DIRECTIONS FOR THIS TASK ->
Begin with the line containing "3. More parts follow." and end with the line containing "0.86), 0.7, size=2)"; set down that block verbatim and nothing else.

* begin EXTRACTED DATA *

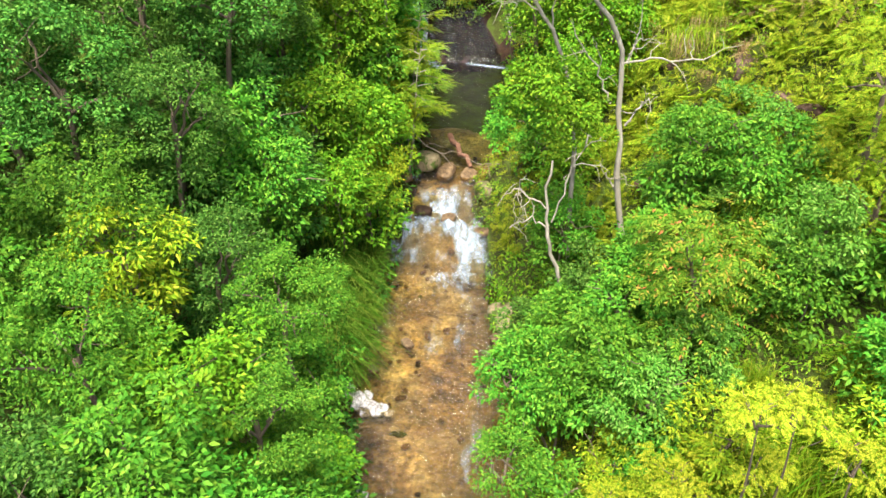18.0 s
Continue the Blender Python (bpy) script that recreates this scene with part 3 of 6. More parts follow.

* end EXTRACTED DATA *
* begin EXTRACTED DATA *

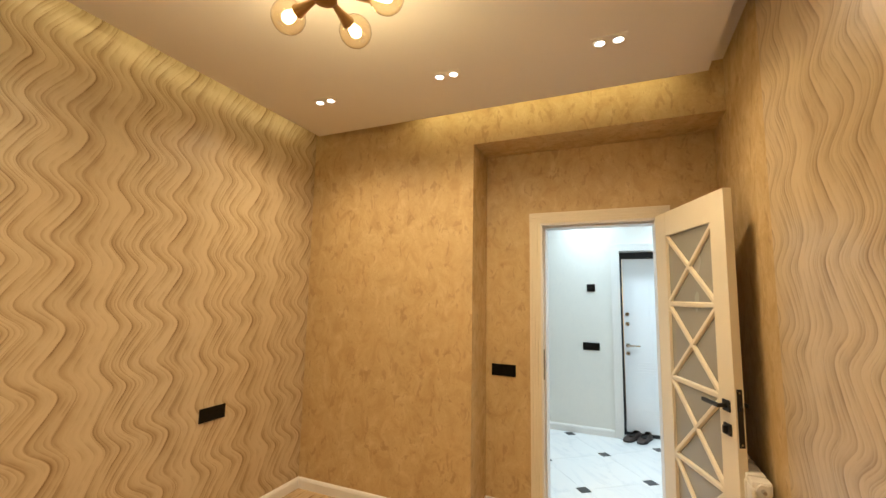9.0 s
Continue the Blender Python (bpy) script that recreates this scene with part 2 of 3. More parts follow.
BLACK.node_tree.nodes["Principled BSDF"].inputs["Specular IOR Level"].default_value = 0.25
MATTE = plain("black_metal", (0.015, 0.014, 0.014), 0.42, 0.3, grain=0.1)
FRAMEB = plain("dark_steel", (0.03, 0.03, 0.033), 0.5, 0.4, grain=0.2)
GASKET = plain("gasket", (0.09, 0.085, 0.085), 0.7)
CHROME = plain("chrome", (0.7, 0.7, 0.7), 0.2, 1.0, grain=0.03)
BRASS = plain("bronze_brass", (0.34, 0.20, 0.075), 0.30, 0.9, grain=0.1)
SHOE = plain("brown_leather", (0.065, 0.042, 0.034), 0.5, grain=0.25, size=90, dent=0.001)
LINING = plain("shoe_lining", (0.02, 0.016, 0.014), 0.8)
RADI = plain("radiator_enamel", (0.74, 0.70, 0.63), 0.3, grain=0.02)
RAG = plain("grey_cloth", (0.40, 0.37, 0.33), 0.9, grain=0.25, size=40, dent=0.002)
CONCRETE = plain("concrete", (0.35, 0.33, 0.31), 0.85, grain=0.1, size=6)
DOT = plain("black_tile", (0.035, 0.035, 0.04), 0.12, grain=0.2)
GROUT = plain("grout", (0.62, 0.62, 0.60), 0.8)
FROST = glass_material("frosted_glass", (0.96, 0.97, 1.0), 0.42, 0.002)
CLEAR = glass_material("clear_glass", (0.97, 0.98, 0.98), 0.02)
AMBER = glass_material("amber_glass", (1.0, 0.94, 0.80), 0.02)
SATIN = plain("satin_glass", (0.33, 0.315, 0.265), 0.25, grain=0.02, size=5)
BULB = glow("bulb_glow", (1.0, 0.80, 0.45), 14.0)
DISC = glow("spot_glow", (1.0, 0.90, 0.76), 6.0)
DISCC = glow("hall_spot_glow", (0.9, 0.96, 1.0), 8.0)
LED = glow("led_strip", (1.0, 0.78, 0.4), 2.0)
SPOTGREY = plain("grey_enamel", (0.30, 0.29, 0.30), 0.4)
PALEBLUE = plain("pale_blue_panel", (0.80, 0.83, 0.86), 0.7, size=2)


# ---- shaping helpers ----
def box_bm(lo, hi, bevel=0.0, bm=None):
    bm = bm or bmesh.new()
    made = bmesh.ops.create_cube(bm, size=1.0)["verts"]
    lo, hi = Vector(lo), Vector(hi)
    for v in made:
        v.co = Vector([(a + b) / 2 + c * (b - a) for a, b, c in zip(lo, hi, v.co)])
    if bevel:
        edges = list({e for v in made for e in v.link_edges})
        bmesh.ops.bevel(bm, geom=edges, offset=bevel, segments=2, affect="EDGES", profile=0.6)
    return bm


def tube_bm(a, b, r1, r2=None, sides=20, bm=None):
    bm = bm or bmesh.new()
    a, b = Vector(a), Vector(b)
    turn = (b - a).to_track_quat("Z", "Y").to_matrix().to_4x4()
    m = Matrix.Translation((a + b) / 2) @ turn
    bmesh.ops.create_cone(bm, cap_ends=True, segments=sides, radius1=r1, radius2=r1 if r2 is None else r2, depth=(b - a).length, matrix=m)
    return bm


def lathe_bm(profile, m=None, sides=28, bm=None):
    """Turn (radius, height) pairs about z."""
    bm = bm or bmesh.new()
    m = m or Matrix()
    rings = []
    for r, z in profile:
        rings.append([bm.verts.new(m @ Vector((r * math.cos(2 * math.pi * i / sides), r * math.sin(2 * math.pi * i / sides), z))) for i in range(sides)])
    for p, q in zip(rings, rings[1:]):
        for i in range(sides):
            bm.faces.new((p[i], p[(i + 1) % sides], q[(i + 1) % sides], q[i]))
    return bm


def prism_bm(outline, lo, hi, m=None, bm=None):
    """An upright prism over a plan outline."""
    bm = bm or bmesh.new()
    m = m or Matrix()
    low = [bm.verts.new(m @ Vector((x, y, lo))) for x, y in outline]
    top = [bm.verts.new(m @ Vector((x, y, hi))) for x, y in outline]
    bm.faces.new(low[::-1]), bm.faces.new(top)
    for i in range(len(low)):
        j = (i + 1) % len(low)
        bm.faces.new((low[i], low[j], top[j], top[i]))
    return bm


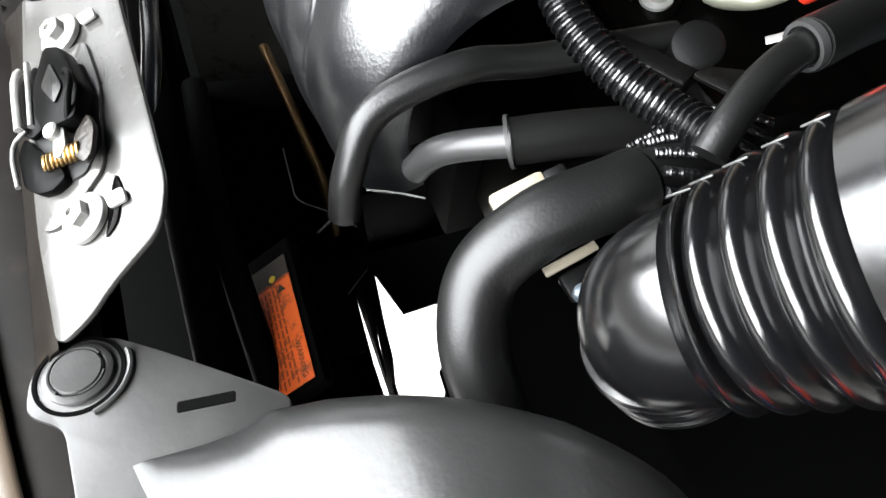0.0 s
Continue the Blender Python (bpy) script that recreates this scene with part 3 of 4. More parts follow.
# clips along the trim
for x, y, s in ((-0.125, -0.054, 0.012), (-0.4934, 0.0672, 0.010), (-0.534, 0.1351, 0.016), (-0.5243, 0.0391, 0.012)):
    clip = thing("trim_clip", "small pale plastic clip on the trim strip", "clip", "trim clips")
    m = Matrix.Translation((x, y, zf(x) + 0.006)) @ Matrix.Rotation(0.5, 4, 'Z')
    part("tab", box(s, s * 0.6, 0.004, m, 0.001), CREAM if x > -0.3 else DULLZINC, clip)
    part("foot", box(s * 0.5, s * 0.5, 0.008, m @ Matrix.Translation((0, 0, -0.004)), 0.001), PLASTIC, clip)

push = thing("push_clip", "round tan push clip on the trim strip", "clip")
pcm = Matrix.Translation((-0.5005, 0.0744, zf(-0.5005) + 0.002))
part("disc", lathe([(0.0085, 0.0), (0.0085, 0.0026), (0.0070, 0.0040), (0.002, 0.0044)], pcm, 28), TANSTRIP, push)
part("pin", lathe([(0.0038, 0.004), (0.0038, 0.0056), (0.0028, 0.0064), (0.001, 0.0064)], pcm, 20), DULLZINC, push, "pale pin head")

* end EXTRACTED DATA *

COMPLETE OUTPUT ->
Continue the Blender Python (bpy) script that recreates this scene with part 2 of 3. More parts follow.
BLACK.node_tree.nodes["Principled BSDF"].inputs["Specular IOR Level"].default_value = 0.25
MATTE = plain("black_metal", (0.015, 0.014, 0.014), 0.42, 0.3, grain=0.1)
FRAMEB = plain("dark_steel", (0.03, 0.03, 0.033), 0.5, 0.4, grain=0.2)
GASKET = plain("gasket", (0.09, 0.085, 0.085), 0.7)
CHROME = plain("chrome", (0.7, 0.7, 0.7), 0.2, 1.0, grain=0.03)
BRASS = plain("bronze_brass", (0.34, 0.20, 0.075), 0.30, 0.9, grain=0.1)
SHOE = plain("brown_leather", (0.065, 0.042, 0.034), 0.5, grain=0.25, size=90, dent=0.001)
LINING = plain("shoe_lining", (0.02, 0.016, 0.014), 0.8)
RADI = plain("radiator_enamel", (0.74, 0.70, 0.63), 0.3, grain=0.02)
RAG = plain("grey_cloth", (0.40, 0.37, 0.33), 0.9, grain=0.25, size=40, dent=0.002)
CONCRETE = plain("concrete", (0.35, 0.33, 0.31), 0.85, grain=0.1, size=6)
DOT = plain("black_tile", (0.035, 0.035, 0.04), 0.12, grain=0.2)
GROUT = plain("grout", (0.62, 0.62, 0.60), 0.8)
FROST = glass_material("frosted_glass", (0.96, 0.97, 1.0), 0.42, 0.002)
CLEAR = glass_material("clear_glass", (0.97, 0.98, 0.98), 0.02)
AMBER = glass_material("amber_glass", (1.0, 0.94, 0.80), 0.02)
SATIN = plain("satin_glass", (0.33, 0.315, 0.265), 0.25, grain=0.02, size=5)
BULB = glow("bulb_glow", (1.0, 0.80, 0.45), 14.0)
DISC = glow("spot_glow", (1.0, 0.90, 0.76), 6.0)
DISCC = glow("hall_spot_glow", (0.9, 0.96, 1.0), 8.0)
LED = glow("led_strip", (1.0, 0.78, 0.4), 2.0)
SPOTGREY = plain("grey_enamel", (0.30, 0.29, 0.30), 0.4)
PALEBLUE = plain("pale_blue_panel", (0.80, 0.83, 0.86), 0.7, size=2)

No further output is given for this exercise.